_Goal_. Without the pictures, repeat the listing character for character.

— Start of Stored data —

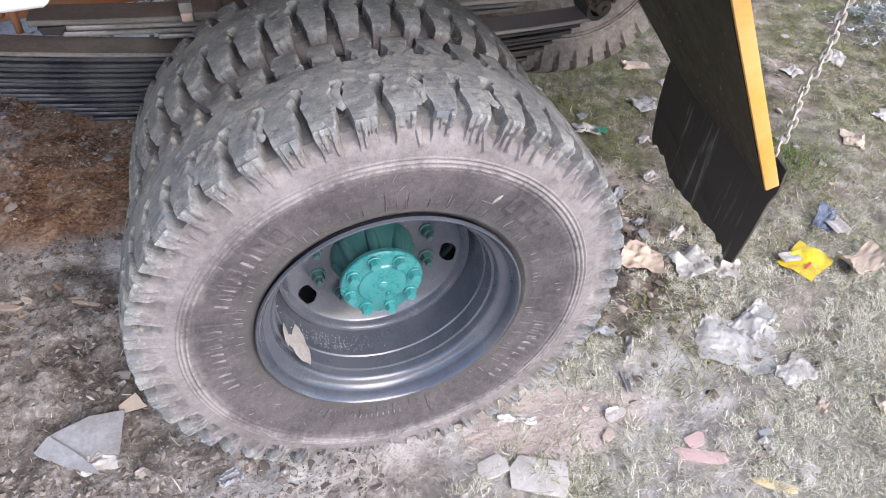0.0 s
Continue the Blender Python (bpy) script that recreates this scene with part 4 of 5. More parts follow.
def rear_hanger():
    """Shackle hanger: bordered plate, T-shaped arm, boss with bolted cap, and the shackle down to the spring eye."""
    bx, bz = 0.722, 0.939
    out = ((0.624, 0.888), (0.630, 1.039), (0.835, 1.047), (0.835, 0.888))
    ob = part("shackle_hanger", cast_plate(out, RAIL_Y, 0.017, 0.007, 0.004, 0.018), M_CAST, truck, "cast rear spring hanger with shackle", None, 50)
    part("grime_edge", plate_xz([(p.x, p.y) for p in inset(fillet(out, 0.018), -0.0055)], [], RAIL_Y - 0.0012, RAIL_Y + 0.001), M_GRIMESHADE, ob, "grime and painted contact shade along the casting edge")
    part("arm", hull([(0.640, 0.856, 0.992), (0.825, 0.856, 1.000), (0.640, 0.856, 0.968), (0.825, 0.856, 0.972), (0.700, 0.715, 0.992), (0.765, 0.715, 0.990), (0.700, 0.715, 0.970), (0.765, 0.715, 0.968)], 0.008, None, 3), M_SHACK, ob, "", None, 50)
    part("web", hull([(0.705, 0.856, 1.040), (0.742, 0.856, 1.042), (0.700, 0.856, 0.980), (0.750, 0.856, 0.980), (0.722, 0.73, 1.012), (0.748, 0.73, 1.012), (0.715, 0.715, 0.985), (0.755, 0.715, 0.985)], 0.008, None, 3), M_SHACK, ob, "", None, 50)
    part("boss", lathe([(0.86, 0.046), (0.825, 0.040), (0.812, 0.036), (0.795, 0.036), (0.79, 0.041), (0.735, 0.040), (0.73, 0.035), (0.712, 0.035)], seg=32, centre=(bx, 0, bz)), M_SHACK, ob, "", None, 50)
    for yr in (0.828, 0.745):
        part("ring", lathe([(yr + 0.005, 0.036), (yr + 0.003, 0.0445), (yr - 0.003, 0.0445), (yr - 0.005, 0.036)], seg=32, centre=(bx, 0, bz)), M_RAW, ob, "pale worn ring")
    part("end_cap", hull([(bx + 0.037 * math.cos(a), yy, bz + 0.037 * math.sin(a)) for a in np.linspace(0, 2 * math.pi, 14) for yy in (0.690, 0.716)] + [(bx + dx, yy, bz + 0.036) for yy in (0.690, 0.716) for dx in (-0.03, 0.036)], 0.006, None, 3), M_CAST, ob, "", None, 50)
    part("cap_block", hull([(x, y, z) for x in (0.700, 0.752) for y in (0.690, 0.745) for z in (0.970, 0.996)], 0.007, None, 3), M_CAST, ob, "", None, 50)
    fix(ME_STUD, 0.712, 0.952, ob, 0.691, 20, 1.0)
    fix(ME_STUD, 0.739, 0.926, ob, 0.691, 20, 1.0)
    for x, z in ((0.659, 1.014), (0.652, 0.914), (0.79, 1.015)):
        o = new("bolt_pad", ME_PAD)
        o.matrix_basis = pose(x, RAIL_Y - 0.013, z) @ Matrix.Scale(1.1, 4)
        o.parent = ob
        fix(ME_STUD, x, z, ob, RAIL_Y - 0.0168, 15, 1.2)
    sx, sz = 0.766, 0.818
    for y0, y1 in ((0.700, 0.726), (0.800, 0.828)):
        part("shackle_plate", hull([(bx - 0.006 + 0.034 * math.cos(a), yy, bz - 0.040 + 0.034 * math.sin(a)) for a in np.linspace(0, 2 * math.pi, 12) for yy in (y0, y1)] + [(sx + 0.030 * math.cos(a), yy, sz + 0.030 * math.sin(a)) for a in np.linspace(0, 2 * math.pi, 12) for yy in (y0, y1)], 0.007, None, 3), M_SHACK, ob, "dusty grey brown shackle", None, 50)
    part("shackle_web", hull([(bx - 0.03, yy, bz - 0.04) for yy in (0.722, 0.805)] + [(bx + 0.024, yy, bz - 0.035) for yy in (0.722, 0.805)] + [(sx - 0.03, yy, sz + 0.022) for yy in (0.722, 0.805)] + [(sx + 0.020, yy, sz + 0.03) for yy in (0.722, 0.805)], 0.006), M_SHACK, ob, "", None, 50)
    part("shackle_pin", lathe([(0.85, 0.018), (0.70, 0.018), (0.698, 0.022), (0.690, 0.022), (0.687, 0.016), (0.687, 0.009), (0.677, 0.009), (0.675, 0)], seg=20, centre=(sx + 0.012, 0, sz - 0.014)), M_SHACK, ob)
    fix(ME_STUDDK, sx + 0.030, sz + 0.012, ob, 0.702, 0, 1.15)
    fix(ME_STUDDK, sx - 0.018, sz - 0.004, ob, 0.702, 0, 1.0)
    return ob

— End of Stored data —

_Solution for this problem_.
0.0 s
Continue the Blender Python (bpy) script that recreates this scene with part 4 of 5. More parts follow.
def rear_hanger():
    """Shackle hanger: bordered plate, T-shaped arm, boss with bolted cap, and the shackle down to the spring eye."""
    bx, bz = 0.722, 0.939
    out = ((0.624, 0.888), (0.630, 1.039), (0.835, 1.047), (0.835, 0.888))
    ob = part("shackle_hanger", cast_plate(out, RAIL_Y, 0.017, 0.007, 0.004, 0.018), M_CAST, truck, "cast rear spring hanger with shackle", None, 50)
    part("grime_edge", plate_xz([(p.x, p.y) for p in inset(fillet(out, 0.018), -0.0055)], [], RAIL_Y - 0.0012, RAIL_Y + 0.001), M_GRIMESHADE, ob, "grime and painted contact shade along the casting edge")
    part("arm", hull([(0.640, 0.856, 0.992), (0.825, 0.856, 1.000), (0.640, 0.856, 0.968), (0.825, 0.856, 0.972), (0.700, 0.715, 0.992), (0.765, 0.715, 0.990), (0.700, 0.715, 0.970), (0.765, 0.715, 0.968)], 0.008, None, 3), M_SHACK, ob, "", None, 50)
    part("web", hull([(0.705, 0.856, 1.040), (0.742, 0.856, 1.042), (0.700, 0.856, 0.980), (0.750, 0.856, 0.980), (0.722, 0.73, 1.012), (0.748, 0.73, 1.012), (0.715, 0.715, 0.985), (0.755, 0.715, 0.985)], 0.008, None, 3), M_SHACK, ob, "", None, 50)
    part("boss", lathe([(0.86, 0.046), (0.825, 0.040), (0.812, 0.036), (0.795, 0.036), (0.79, 0.041), (0.735, 0.040), (0.73, 0.035), (0.712, 0.035)], seg=32, centre=(bx, 0, bz)), M_SHACK, ob, "", None, 50)
    for yr in (0.828, 0.745):
        part("ring", lathe([(yr + 0.005, 0.036), (yr + 0.003, 0.0445), (yr - 0.003, 0.0445), (yr - 0.005, 0.036)], seg=32, centre=(bx, 0, bz)), M_RAW, ob, "pale worn ring")
    part("end_cap", hull([(bx + 0.037 * math.cos(a), yy, bz + 0.037 * math.sin(a)) for a in np.linspace(0, 2 * math.pi, 14) for yy in (0.690, 0.716)] + [(bx + dx, yy, bz + 0.036) for yy in (0.690, 0.716) for dx in (-0.03, 0.036)], 0.006, None, 3), M_CAST, ob, "", None, 50)
    part("cap_block", hull([(x, y, z) for x in (0.700, 0.752) for y in (0.690, 0.745) for z in (0.970, 0.996)], 0.007, None, 3), M_CAST, ob, "", None, 50)
    fix(ME_STUD, 0.712, 0.952, ob, 0.691, 20, 1.0)
    fix(ME_STUD, 0.739, 0.926, ob, 0.691, 20, 1.0)
    for x, z in ((0.659, 1.014), (0.652, 0.914), (0.79, 1.015)):
        o = new("bolt_pad", ME_PAD)
        o.matrix_basis = pose(x, RAIL_Y - 0.013, z) @ Matrix.Scale(1.1, 4)
        o.parent = ob
        fix(ME_STUD, x, z, ob, RAIL_Y - 0.0168, 15, 1.2)
    sx, sz = 0.766, 0.818
    for y0, y1 in ((0.700, 0.726), (0.800, 0.828)):
        part("shackle_plate", hull([(bx - 0.006 + 0.034 * math.cos(a), yy, bz - 0.040 + 0.034 * math.sin(a)) for a in np.linspace(0, 2 * math.pi, 12) for yy in (y0, y1)] + [(sx + 0.030 * math.cos(a), yy, sz + 0.030 * math.sin(a)) for a in np.linspace(0, 2 * math.pi, 12) for yy in (y0, y1)], 0.007, None, 3), M_SHACK, ob, "dusty grey brown shackle", None, 50)
    part("shackle_web", hull([(bx - 0.03, yy, bz - 0.04) for yy in (0.722, 0.805)] + [(bx + 0.024, yy, bz - 0.035) for yy in (0.722, 0.805)] + [(sx - 0.03, yy, sz + 0.022) for yy in (0.722, 0.805)] + [(sx + 0.020, yy, sz + 0.03) for yy in (0.722, 0.805)], 0.006), M_SHACK, ob, "", None, 50)
    part("shackle_pin", lathe([(0.85, 0.018), (0.70, 0.018), (0.698, 0.022), (0.690, 0.022), (0.687, 0.016), (0.687, 0.009), (0.677, 0.009), (0.675, 0)], seg=20, centre=(sx + 0.012, 0, sz - 0.014)), M_SHACK, ob)
    fix(ME_STUDDK, sx + 0.030, sz + 0.012, ob, 0.702, 0, 1.15)
    fix(ME_STUDDK, sx - 0.018, sz - 0.004, ob, 0.702, 0, 1.0)
    return ob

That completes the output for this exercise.